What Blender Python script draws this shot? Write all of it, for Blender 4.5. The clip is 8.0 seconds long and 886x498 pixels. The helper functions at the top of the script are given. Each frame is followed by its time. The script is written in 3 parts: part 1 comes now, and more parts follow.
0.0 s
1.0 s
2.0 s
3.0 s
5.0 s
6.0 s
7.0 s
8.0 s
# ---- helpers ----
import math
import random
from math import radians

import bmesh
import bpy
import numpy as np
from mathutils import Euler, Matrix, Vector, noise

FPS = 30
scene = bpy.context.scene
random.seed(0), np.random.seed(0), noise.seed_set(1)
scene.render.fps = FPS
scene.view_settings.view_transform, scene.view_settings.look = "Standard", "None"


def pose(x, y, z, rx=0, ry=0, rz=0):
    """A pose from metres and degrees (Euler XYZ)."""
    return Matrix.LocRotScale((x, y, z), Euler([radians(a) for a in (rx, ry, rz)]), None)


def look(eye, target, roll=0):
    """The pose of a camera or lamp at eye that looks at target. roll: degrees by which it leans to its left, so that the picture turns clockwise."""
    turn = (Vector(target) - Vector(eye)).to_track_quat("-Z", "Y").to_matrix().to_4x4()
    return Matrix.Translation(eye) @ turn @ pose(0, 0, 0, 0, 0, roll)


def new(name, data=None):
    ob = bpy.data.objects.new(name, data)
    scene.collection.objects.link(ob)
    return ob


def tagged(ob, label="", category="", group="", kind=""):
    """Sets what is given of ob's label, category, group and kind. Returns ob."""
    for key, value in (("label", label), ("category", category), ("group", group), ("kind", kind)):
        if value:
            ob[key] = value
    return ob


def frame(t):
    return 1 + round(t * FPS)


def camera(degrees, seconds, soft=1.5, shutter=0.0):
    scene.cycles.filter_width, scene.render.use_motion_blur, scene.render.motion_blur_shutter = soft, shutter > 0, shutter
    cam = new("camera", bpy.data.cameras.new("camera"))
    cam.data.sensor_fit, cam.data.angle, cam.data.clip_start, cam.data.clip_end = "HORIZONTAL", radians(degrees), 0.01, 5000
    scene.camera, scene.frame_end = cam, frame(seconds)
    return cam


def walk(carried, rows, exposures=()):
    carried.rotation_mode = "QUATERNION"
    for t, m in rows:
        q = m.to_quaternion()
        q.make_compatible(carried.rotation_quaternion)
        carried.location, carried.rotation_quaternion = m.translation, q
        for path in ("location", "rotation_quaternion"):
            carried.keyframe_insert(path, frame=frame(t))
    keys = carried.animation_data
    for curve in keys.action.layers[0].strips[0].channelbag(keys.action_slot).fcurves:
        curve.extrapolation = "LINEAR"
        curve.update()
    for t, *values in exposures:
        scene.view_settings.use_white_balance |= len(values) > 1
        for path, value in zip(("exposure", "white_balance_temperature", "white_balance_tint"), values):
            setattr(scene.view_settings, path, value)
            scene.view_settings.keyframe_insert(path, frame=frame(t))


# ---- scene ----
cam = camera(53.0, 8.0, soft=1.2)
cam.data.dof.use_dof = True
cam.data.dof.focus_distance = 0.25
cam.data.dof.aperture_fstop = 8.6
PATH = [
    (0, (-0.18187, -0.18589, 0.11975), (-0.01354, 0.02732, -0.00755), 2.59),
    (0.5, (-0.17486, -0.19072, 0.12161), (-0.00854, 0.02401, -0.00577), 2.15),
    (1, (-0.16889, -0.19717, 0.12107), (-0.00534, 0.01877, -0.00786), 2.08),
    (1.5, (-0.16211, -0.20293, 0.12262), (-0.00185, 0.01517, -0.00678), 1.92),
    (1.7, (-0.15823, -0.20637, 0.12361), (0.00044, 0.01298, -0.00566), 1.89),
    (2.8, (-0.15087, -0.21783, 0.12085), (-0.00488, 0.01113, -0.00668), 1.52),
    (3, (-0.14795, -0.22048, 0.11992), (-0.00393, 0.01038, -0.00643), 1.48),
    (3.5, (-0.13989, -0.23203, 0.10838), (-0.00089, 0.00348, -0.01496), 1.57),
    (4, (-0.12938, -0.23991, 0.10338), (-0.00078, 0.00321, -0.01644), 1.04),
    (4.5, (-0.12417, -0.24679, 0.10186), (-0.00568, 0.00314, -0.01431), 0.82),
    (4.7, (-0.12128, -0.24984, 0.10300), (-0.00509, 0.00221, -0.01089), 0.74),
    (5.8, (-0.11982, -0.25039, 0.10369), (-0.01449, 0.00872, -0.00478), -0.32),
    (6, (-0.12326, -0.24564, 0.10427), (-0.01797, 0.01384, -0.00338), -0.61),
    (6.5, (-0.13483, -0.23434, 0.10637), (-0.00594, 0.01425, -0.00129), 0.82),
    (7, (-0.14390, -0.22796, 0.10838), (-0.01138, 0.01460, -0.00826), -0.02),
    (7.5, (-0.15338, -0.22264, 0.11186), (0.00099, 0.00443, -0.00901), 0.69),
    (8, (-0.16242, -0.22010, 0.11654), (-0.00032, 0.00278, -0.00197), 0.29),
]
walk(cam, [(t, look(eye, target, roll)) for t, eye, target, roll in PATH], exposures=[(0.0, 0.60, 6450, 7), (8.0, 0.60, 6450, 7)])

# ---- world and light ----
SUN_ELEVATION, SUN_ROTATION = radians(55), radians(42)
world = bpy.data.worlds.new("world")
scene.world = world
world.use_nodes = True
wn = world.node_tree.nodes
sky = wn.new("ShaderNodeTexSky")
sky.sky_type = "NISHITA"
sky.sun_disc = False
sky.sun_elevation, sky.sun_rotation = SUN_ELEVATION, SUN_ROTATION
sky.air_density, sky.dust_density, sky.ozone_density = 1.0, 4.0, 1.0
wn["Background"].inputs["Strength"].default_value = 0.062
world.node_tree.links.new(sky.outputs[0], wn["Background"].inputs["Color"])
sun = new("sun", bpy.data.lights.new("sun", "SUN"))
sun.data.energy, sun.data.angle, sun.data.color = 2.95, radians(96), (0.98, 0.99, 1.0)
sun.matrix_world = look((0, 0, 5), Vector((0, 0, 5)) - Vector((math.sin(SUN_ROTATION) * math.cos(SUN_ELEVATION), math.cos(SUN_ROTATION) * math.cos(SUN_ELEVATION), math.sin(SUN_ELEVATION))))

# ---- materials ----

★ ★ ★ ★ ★

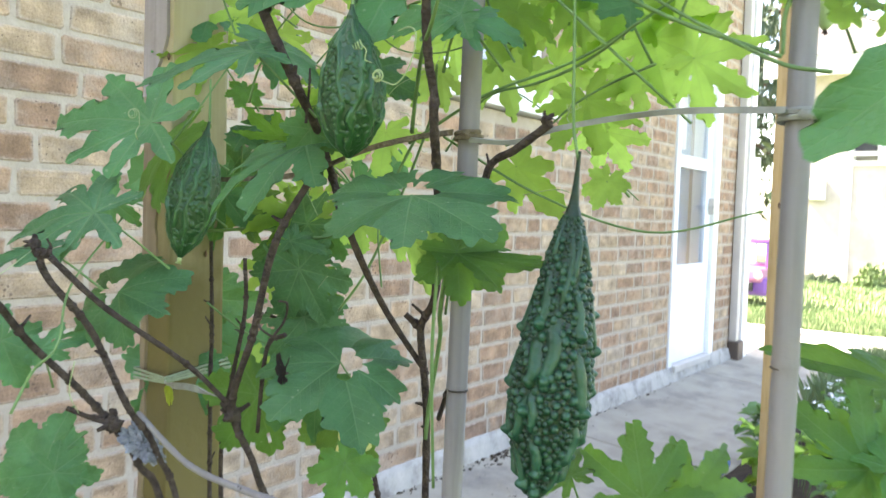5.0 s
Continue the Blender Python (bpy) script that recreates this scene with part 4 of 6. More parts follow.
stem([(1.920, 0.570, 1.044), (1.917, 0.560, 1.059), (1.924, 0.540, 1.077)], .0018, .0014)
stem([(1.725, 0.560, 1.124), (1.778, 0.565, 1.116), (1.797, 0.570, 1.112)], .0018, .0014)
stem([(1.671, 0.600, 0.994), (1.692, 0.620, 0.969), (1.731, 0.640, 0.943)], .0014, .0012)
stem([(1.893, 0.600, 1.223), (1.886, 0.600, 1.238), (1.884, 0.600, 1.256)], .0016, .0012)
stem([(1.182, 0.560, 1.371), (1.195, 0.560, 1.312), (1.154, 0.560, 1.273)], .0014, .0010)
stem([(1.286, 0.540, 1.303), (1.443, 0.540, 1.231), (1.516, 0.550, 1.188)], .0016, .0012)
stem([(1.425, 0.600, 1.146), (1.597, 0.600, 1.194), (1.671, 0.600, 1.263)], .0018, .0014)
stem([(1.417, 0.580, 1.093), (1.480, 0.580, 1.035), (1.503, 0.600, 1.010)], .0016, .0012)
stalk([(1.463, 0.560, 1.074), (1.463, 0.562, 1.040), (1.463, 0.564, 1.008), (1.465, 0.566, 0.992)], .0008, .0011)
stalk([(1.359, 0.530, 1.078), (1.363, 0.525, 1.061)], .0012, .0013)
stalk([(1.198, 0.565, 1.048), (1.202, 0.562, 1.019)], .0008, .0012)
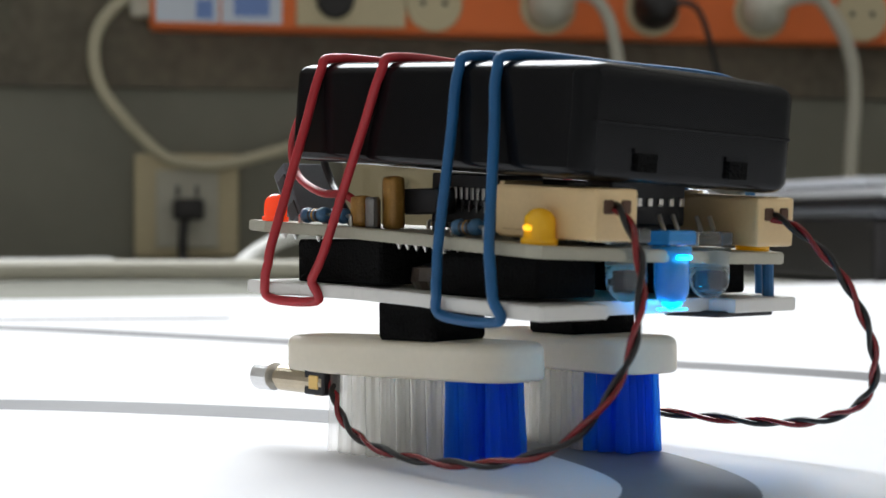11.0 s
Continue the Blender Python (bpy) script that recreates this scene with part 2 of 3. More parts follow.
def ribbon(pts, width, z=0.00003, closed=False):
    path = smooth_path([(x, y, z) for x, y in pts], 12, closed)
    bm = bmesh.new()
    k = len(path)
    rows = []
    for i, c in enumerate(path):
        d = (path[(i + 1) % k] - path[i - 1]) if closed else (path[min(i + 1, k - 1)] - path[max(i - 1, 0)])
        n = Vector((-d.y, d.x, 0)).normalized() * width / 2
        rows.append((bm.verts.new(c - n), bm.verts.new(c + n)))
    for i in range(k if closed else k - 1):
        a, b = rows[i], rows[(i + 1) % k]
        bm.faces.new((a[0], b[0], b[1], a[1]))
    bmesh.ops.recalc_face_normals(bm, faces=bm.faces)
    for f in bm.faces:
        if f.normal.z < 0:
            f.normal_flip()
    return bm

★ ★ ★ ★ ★

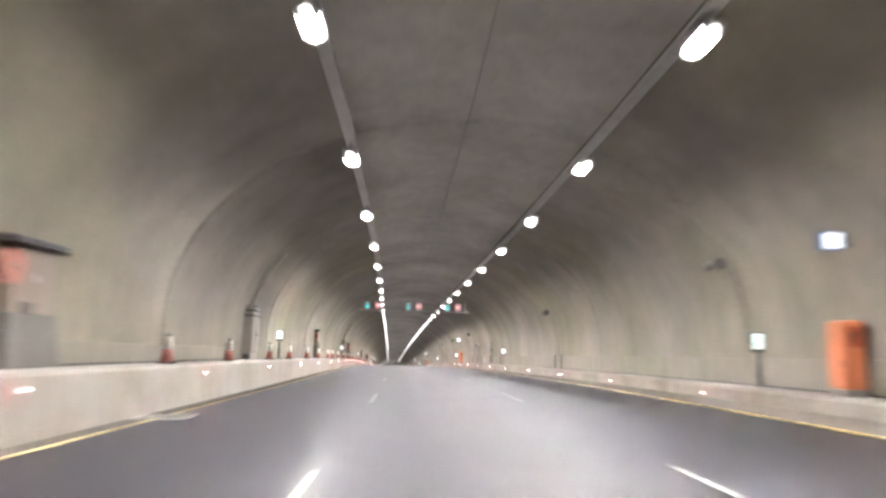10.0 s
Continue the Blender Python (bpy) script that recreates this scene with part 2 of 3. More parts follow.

★ ★ ★ ★ ★

— SET EXERCISE —
Extract, word for word, the line containing "for curve in", the line containing "scene.view_settings.keyframe_insert(path, frame=frame(t))", and every line between them.

— FULL SOLUTION —
    for curve in keys.action.layers[0].strips[0].channelbag(keys.action_slot).fcurves:
        curve.extrapolation = "LINEAR"
        curve.update()
    for t, *values in exposures:
        scene.view_settings.use_white_balance |= len(values) > 1
        for path, value in zip(("exposure", "white_balance_temperature", "white_balance_tint"), values):
            setattr(scene.view_settings, path, value)
            scene.view_settings.keyframe_insert(path, frame=frame(t))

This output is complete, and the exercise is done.